Why do formal mathematics courses teach vector,coordinate geometry and complex numbers separetely? All books or courses have separate chapters or courses for vector,coordinate geometry and complex numbers.But Vector,coordinate geometry and complex numbers are closely related and can be integrated beautifully to be taught together for a better understanding.But why are these not taught together in an integrated way?Are there any concepts in one topic that is not included in the other which makes the teaching of the three topics separetely necessary?Or are these the same thing being taught in different ways?
Thanks for any help!!
 A: They are related, but not the same.

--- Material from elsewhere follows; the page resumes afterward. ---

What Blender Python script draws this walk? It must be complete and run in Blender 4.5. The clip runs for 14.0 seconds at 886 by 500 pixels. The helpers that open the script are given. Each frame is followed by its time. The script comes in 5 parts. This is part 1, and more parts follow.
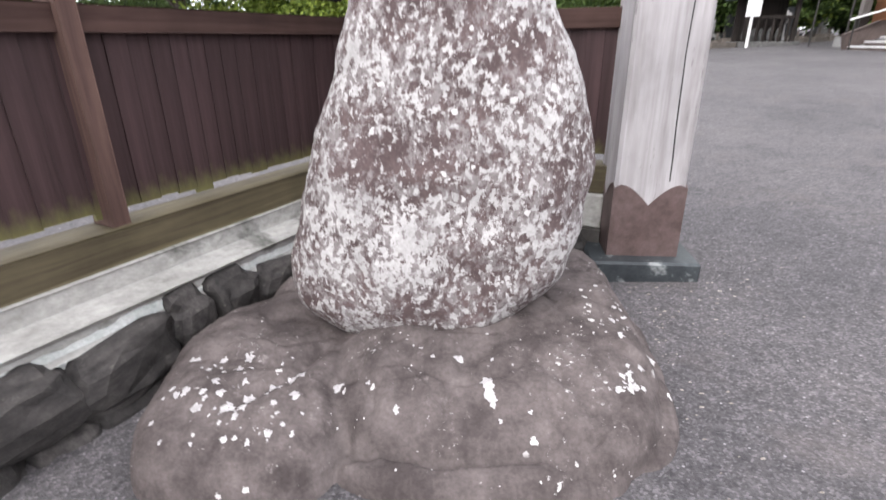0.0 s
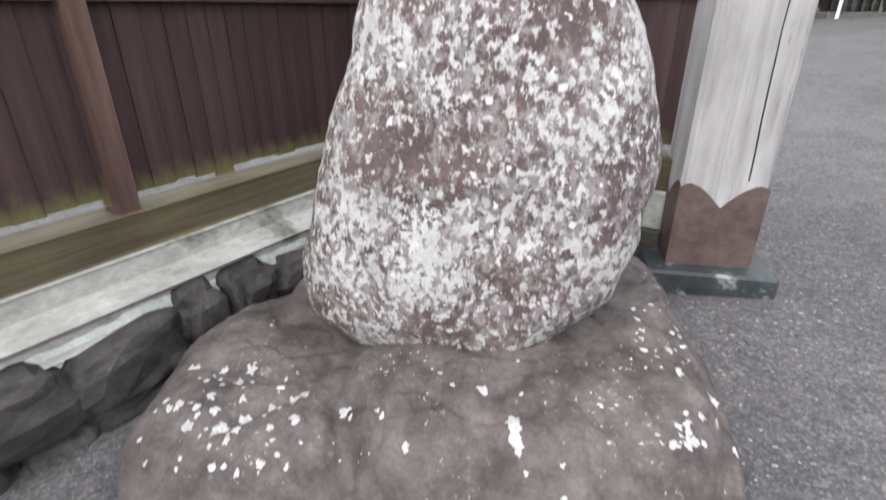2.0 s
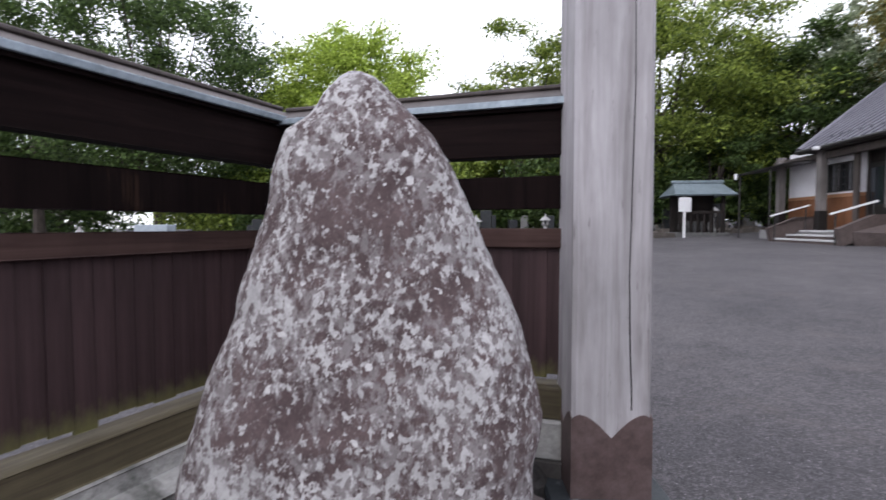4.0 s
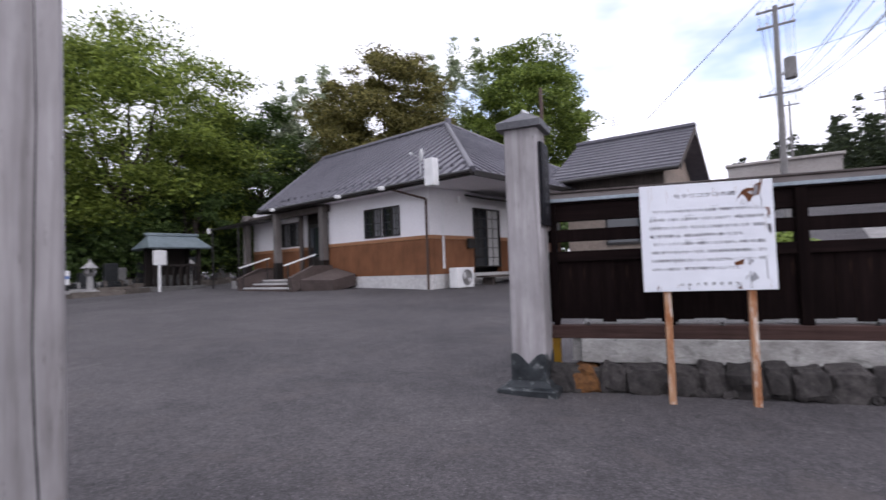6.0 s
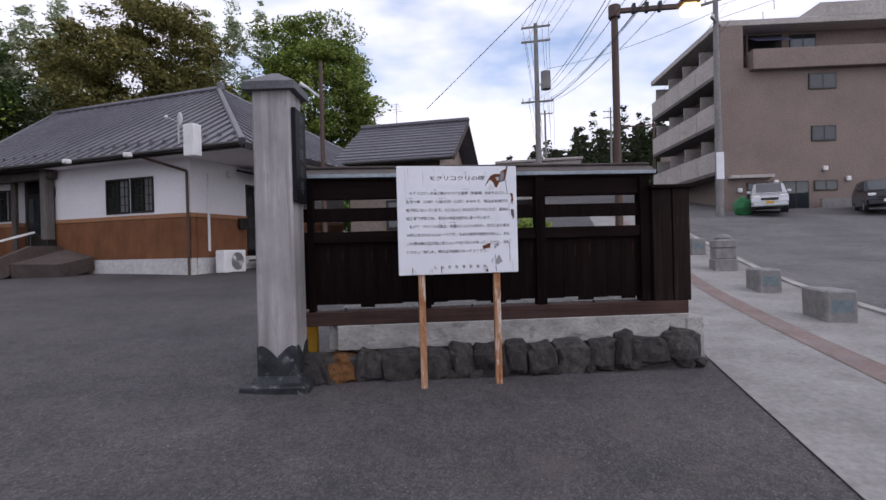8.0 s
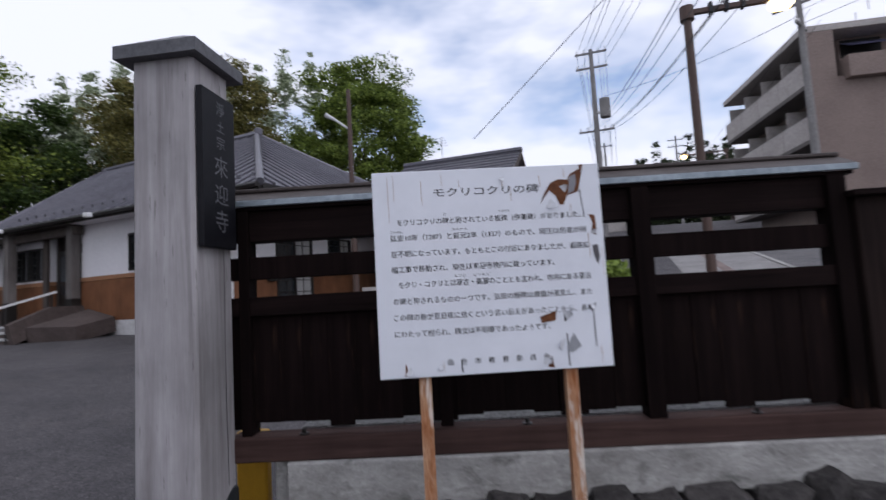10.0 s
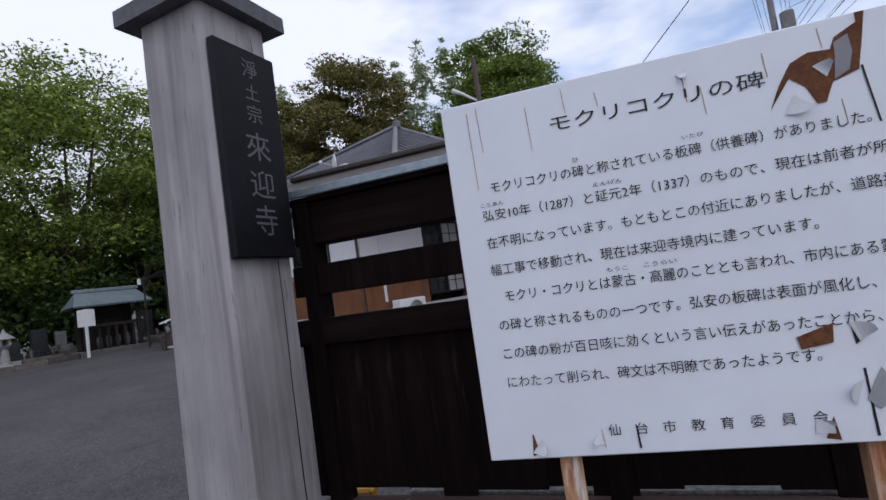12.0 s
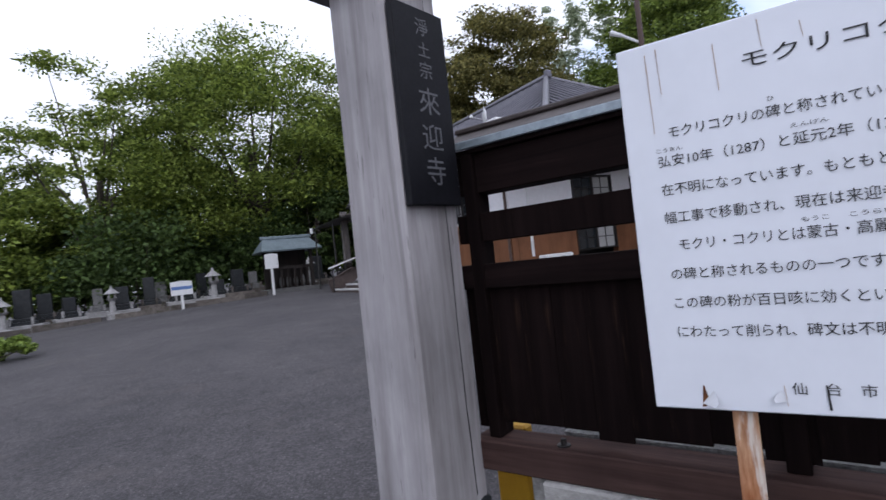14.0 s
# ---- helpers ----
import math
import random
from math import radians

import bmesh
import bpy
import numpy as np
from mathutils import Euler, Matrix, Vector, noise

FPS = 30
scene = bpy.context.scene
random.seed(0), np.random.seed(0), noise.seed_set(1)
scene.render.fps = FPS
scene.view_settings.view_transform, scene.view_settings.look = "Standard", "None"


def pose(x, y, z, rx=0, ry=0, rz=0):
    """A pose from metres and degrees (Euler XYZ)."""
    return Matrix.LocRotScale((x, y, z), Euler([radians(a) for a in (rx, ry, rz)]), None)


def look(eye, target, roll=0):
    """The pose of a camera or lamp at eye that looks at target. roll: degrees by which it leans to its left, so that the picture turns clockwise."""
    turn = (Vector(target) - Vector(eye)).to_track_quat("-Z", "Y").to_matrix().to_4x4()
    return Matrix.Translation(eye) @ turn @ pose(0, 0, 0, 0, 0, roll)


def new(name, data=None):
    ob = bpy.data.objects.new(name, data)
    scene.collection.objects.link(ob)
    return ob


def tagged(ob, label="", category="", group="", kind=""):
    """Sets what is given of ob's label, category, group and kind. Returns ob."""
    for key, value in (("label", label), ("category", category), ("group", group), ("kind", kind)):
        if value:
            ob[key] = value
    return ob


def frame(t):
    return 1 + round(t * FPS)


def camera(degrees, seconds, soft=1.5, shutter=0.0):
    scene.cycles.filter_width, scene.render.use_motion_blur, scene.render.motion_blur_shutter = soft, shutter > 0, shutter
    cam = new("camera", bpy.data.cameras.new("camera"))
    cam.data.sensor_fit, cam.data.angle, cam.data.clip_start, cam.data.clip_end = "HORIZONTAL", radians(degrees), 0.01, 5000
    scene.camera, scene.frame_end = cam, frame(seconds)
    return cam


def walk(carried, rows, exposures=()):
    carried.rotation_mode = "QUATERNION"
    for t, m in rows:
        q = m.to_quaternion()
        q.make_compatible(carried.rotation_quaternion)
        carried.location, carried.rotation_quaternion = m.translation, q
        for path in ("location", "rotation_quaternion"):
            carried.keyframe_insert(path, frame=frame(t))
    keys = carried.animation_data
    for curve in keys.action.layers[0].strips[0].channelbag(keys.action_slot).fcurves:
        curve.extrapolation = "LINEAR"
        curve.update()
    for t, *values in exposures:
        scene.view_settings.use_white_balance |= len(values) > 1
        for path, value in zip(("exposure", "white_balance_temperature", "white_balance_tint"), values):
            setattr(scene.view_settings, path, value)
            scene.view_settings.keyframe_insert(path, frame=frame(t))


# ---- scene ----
cam = camera(81.6, 14.0, soft=1.5, shutter=0.35)
PATH = [
    (0, (0.195, -0.23, 1.115), (0.081, 1.619, 0.361), -0.6),
    (0.5, (0.261, -0.009, 1.056), (0.079, 1.72, 0.068), 0.4),
    (1, (0.249, 0.042, 1.028), (0.013, 1.694, -0.074), 0.6),
    (1.5, (0.241, 0.045, 1.058), (-0.034, 1.718, -0.003), 0.0),
    (2, (0.239, 0.066, 1.121), (-0.059, 1.854, 0.274), -0.4),
    (2.2, (0.238, 0.07, 1.152), (-0.06, 1.912, 0.433), -0.5),
    (4.3, (0.329, 0.11, 1.327), (0.529, 2.1, 1.286), -0.7),
    (4.5, (0.296, 0.131, 1.353), (0.737, 2.082, 1.346), -0.3),
    (5, (0.436, 0.169, 1.352), (1.366, 1.938, 1.419), -1.3),
    (5.5, (0.473, 0.119, 1.321), (1.8, 1.612, 1.409), -1.8),
    (6, (0.55, 0.089, 1.289), (2.167, 1.263, 1.365), -2.0),
    (6.5, (0.605, 0.04, 1.29), (2.375, 0.97, 1.34), -2.2),
    (7, (0.634, 0.036, 1.277), (2.495, 0.768, 1.298), -1.9),
    (7.5, (0.716, 0.012, 1.261), (2.646, 0.538, 1.252), -1.4),
    (7.7, (0.852, -0.03, 1.259), (2.798, 0.43, 1.236), -1.2),
    (9.8, (3.061, 0.222, 1.366), (4.973, 0.795, 1.49), -3.1),
    (10, (3.274, 0.275, 1.405), (5.153, 0.941, 1.568), -3.2),
    (10.5, (3.672, 0.345, 1.473), (5.45, 1.24, 1.67), -4.1),
    (11, (3.971, 0.382, 1.484), (5.662, 1.434, 1.67), -6.0),
    (11.5, (4.177, 0.496, 1.483), (5.808, 1.642, 1.642), -7.6),
    (12, (4.274, 0.567, 1.495), (5.865, 1.77, 1.636), -8.2),
    (12.5, (4.309, 0.563, 1.498), (5.863, 1.815, 1.625), -8.0),
    (13, (4.282, 0.557, 1.49), (5.763, 1.897, 1.595), -7.3),
    (13.5, (4.199, 0.575, 1.477), (5.532, 2.064, 1.546), -6.5),
    (14, (4.173, 0.567, 1.473), (5.359, 2.177, 1.512), -6.2),
]
walk(cam, [(t, look(eye, target, roll)) for t, eye, target, roll in PATH],
     exposures=[(0.0, 1.2, 6400, 11), (1.0, 1.12, 6350, 6), (2.2, 1.12, 6350, 5), (4.3, 0.06, 6000, 15), (4.5, 0.0, 6000, 15), (5.0, -0.34, 5900, 17), (5.5, -0.42, 5950, 17), (6.0, -0.2, 6050, 18), (6.5, -0.4, 6000, 19), (7.7, -0.6, 6050, 18), (9.8, -0.8, 5900, 15), (11.5, -0.78, 5800, 14), (12.5, -0.88, 5750, 14), (13.0, -0.78, 5750, 14), (14.0, -0.42, 5750, 14)])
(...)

For instance, while the complex numbers have some similar geometric properties as the plane, they also have additional structure: you can multiply and divide complex numbers in a non-ambiguous way, whereas this is not possible for vectors on the plane. $\mathbb{R}^2$ also has a different differential structure than $\mathbb{C}$. Every complex-differentiable function is not only also infinitely differentiable on its domain, it is equal to its Taylor series everywhere on its domain. On the other hand, there are plenty of examples of functions on $\mathbb{R}^2$ that are only once differentiable. 
Now, these fields are certainly related, and when studying the theory of complex variables one sometimes makes use of the underlying vector structure, and some basic knowledge of the algebraic properties of $\mathbb{C}$ is convenient when studying linear algebra, but they are separate enough as ideas that the modern teaching style makes sense. Further, combining these topics runs the risk of having a student believe that vectors are an inherently two-dimensional class of objects.